Nenek Moyang Manusia Wariskan Depresi dan Kecanduan Nikotin

Manusia modern memiliki kesamaan DNA dengan Neanderthal sang nenek moyang.

oleh Arie Mega Prastiwi diperbarui 12 Feb 2016, 19:50 WIB
Diterbitkan 12 Feb 2016, 19:50 WIB
Nenek Moyang Manusia Wariskan Depresi dan Kecanduan Nikotin
Nenek Moyang Manusia Wariskan Depresi dan Kecanduan Nikotin. Manusia modern dan Naenderthal (Reuters)

Liputan6.com, Jakarta - Manusia modern kerap kali mengalami depresi hingga kecanduan nikotin. Menurut studi terbaru, dua hal itu rupanya telah ada dalam gen yang diwarisi oleh nenek moyang.

Manusia Eropa dan Asia modern ternyata tidak saja 'berutang' warna kulit atau rambut kepada nenek moyang Neanderthal. Bereproduksi dari dua manusia yang berbeda pada 50.000 tahun lalu, rupanya menghasilkan spesies yang tak tahan sinar matahari atau keratosis, kecanduan nikotin dan... depresi.

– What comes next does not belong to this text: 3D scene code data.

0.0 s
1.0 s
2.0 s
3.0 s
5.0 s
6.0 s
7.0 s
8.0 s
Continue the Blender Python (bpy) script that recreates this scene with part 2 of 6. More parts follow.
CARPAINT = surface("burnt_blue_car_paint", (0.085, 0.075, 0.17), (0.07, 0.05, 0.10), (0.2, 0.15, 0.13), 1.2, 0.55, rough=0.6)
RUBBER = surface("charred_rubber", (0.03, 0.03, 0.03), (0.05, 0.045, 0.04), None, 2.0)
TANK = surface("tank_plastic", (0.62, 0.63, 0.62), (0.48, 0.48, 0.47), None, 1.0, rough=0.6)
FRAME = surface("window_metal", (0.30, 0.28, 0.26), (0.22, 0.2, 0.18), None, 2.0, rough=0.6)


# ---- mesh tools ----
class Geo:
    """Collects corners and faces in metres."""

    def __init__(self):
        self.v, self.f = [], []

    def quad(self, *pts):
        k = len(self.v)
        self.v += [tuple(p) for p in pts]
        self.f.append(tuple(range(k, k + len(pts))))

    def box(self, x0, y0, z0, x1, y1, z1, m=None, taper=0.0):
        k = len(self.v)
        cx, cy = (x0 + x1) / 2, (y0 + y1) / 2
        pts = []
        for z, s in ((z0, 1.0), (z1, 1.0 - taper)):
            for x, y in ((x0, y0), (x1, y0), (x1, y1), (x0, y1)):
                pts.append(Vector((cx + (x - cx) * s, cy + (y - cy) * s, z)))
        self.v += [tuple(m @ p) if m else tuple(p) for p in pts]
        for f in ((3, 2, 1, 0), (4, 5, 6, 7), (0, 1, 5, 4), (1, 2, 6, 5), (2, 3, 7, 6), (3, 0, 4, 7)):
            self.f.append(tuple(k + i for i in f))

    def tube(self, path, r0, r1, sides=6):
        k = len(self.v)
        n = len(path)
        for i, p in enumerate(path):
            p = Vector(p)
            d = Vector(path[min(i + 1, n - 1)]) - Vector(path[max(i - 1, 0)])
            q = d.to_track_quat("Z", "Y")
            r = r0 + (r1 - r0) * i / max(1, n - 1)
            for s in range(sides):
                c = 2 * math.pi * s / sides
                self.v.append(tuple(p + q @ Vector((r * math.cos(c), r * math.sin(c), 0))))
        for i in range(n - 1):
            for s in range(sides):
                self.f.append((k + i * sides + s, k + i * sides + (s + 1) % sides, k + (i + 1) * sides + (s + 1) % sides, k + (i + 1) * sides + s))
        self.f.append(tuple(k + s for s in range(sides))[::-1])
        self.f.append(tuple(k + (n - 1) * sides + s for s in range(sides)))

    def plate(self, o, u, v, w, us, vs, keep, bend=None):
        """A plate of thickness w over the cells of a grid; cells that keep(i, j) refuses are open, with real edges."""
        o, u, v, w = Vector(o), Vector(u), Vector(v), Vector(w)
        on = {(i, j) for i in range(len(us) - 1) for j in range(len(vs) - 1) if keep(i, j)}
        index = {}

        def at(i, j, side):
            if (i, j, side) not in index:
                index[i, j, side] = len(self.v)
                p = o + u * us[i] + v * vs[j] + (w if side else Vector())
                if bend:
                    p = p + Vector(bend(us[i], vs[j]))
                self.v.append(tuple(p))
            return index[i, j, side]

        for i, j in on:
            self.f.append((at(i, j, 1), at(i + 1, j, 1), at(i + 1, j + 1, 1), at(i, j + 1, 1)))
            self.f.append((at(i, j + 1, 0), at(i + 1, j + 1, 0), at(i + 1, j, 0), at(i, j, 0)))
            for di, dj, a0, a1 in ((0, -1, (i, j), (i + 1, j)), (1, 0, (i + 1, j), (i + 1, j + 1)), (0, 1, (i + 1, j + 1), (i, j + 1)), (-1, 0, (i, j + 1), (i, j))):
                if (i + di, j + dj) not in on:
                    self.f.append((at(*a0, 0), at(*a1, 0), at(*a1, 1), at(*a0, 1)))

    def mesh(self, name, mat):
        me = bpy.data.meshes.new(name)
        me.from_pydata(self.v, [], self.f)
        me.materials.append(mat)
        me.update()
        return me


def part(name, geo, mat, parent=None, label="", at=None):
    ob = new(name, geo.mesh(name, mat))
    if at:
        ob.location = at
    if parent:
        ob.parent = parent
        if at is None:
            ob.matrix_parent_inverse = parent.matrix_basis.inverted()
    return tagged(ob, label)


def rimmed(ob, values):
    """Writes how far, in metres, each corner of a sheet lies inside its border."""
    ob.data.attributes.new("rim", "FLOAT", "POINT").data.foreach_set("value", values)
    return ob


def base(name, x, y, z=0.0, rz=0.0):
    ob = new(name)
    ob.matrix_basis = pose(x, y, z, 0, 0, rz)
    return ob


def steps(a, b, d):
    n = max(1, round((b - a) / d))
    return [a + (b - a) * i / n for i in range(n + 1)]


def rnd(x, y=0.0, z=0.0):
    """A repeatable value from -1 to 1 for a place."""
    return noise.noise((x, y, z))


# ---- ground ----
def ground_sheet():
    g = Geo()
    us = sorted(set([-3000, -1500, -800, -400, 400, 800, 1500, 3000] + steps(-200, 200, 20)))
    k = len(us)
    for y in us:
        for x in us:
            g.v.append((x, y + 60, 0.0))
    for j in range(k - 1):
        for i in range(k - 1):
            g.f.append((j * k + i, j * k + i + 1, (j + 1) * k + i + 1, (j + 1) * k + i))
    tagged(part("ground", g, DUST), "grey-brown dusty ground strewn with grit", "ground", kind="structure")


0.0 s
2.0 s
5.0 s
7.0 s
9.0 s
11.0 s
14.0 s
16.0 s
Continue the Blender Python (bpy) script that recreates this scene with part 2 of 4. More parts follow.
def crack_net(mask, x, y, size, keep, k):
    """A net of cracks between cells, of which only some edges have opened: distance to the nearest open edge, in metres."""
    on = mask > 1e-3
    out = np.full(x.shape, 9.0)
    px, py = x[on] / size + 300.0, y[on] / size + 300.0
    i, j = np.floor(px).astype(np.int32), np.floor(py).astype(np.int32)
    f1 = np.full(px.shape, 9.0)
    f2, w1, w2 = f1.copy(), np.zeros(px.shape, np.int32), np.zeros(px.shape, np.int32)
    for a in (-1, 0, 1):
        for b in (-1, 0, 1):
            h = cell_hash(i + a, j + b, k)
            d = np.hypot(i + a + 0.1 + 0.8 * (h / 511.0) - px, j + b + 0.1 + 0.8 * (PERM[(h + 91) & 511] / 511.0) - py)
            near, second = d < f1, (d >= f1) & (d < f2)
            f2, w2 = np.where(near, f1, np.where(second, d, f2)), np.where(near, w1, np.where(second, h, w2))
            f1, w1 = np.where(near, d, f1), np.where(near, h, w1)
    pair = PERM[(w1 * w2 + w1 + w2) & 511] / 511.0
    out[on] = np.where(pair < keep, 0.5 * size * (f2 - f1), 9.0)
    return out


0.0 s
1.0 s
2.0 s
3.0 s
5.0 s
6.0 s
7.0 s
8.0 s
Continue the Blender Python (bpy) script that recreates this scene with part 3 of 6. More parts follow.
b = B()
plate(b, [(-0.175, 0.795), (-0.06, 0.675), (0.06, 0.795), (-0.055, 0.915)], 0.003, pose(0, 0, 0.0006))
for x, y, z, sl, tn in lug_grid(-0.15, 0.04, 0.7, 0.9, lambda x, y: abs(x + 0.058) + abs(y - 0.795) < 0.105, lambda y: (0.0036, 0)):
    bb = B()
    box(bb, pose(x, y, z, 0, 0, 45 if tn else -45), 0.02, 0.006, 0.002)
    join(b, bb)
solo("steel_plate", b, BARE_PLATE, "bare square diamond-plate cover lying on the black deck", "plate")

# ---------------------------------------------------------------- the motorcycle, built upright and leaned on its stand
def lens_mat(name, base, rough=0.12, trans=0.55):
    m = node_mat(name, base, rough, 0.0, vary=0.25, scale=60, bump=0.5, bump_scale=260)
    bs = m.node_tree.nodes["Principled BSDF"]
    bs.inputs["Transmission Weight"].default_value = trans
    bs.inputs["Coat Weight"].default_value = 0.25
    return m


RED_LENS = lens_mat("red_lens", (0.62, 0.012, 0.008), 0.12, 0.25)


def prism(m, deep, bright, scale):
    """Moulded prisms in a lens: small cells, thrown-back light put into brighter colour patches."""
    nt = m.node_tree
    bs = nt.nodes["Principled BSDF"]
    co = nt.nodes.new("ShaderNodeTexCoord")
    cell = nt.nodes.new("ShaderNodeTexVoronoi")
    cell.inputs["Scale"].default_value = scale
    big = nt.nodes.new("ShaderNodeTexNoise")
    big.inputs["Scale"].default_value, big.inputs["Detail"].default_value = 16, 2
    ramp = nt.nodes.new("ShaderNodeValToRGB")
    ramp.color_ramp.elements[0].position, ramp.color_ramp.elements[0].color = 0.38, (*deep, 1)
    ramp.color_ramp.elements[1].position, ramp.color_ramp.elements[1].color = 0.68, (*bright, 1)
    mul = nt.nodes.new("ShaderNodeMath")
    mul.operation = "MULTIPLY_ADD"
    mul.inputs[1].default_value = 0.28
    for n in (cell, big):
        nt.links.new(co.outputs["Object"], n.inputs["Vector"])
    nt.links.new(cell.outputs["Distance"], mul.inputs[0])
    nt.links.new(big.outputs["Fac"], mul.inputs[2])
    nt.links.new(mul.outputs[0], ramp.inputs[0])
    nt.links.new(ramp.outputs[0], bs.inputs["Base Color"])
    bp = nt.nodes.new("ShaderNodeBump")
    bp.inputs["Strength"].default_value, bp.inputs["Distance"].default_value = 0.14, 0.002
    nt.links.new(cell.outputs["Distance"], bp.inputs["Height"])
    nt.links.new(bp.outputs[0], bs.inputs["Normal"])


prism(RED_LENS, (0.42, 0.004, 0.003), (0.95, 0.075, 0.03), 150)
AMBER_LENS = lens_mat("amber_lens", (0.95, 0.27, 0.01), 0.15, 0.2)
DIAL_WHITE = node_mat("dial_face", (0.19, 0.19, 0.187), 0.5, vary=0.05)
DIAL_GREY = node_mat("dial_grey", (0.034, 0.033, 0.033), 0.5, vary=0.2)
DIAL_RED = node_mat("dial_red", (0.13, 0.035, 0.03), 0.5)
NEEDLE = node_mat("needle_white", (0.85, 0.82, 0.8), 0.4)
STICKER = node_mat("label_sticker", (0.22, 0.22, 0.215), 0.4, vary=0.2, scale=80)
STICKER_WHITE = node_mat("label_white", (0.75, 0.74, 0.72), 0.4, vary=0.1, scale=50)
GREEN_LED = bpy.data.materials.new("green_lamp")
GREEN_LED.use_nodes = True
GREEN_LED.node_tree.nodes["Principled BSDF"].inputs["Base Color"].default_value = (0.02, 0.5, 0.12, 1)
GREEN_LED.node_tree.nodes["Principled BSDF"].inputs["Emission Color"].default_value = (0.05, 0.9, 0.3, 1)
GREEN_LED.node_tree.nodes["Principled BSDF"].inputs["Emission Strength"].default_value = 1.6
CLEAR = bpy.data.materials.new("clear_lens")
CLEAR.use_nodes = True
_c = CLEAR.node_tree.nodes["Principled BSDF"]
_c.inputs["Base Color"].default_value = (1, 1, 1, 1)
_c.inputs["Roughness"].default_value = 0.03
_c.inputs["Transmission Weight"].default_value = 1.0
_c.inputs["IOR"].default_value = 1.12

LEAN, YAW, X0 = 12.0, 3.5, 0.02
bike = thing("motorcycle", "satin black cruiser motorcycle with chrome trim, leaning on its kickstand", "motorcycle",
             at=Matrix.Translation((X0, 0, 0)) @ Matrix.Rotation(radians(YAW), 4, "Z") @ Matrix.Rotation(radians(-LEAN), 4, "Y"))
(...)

Leluhur Homo sapiens modern dan Neanderthal yang lama punah pernah hidup berdampingan hingga mereka kawin. Dan lebih dari 4 persen DNA manusia modern  diwariskan dari orang Eropa pertama. Penemuan itu dikonfirmasi pada tahun 2010.

Baru-baru ini, ilmuwan AS meneliti data 28.000 pasien yang sampel biologisnya dikaitkan dengan versi catatan medis mereka. Identitas tetap anonim tapi para peneliti bisa melihat bagaimana warisan terkait dengan sejarah medis.

Kemudian, tim peneliti melaporkan hal itu dalam jurnal Science. Mereka menyamakan database manusia modern dengan peta kelompok-kelompok gen yang diketahui berasal dari spesies berat-beralis, bertulang besar, manusia berambut merah yang nenek moyangnya telah pindah dari Afrika jauh sebelum Homo sapiens, dan menjajah Zaman Es Eropa.

"Temuan utama kami adalah DNA Neanderthal jelas mempengaruhui kondisi klinis manusia modern," kata John Capra, seorang ahli genetika evolusi di Vanderbilt University di Nashville, Tennessee, seperti dilansir The Guardian, Jumat (12/2/2016).

"Kami menemukan hubungan antara DNA Neanderthal dan berbagai sifat, termasuk imunologi, dermatologi, neurologis, kejiwaan dan penyakit reproduksi."

Sementara itu, orang Afrika sub-Sahara tidak mewarisi DNA Neanderthal.

Asumsinya adalah bahwa Neanderthal meninggalkan Afrika terlebih dahulu, memiliki waktu untuk beradaptasi dengan dunia yang lebih dingin, lebih gelap dan lebih sulit. Warna kulit pun berkembang menjadi lebih pucat karena kekurangan sinar matahari dan sifat lain yang   berkembang yang mungkin telah membantu mereka bertahan hidup dalam perubahan kondisi.

Manusia modern awal di masa gracile, mungkin lebih cepat beradaptasi dan mengambil keuntungan dari lingkungan mereka. Bermigrasi ke utara Afrika dan hidup lebih lama dari orang Eropa pertama. Tapi, selama ribuan tahun dua spesies hidup berdampingan, mereka juga kawin.

Dan pertemuan ini meneruskan ciri-ciri yang mungkin telah membawa keuntungan evolusi di zaman es. Tapi kondisi berubah, kesamaan DNA yang diwariskan berpengaruh pada kesehatan.

Salah satunya, para peneliti berpikir, adalah varian gen Neanderthal yang meningkatkan pembekuan darah. Ini membuat luka cepat kering dan mencegah infeksi.

Tapi bagi masyarakat Barat modern, hiper-koagulasi (darah membeku dengan cepat) membawa masalah lain, termasuk risiko yang lebih besar seperti stroke, emboli paru dan komplikasi kehamilan.

Warisan DNA Neanderthal kini dikaitkan dengan peningkatan risiko kecanduan nikotin, dan beberapa varian yang mempengaruhi gangguan suasana hati, termasuk depresi. Dan tembakau yang diperkenalkan secara luas di Eropa baru 400 tahun yang lalu, para peneliti terkejut bahwa jumlah varian genetik Neanderthal, terkait dengan gangguan psikiatri dan neurologi modern.

"Otak sangat kompleks, sehingga sangat masuk akal untuk mengharapkan perubahan adanya jalur evolusi yang berbeda yang mungkin memiliki konsekuensi negatif," kata Corinne Simonti, seorang mahasiswa doktor dari Universitas Vanderbilt dan penulis pertama studi tersebut.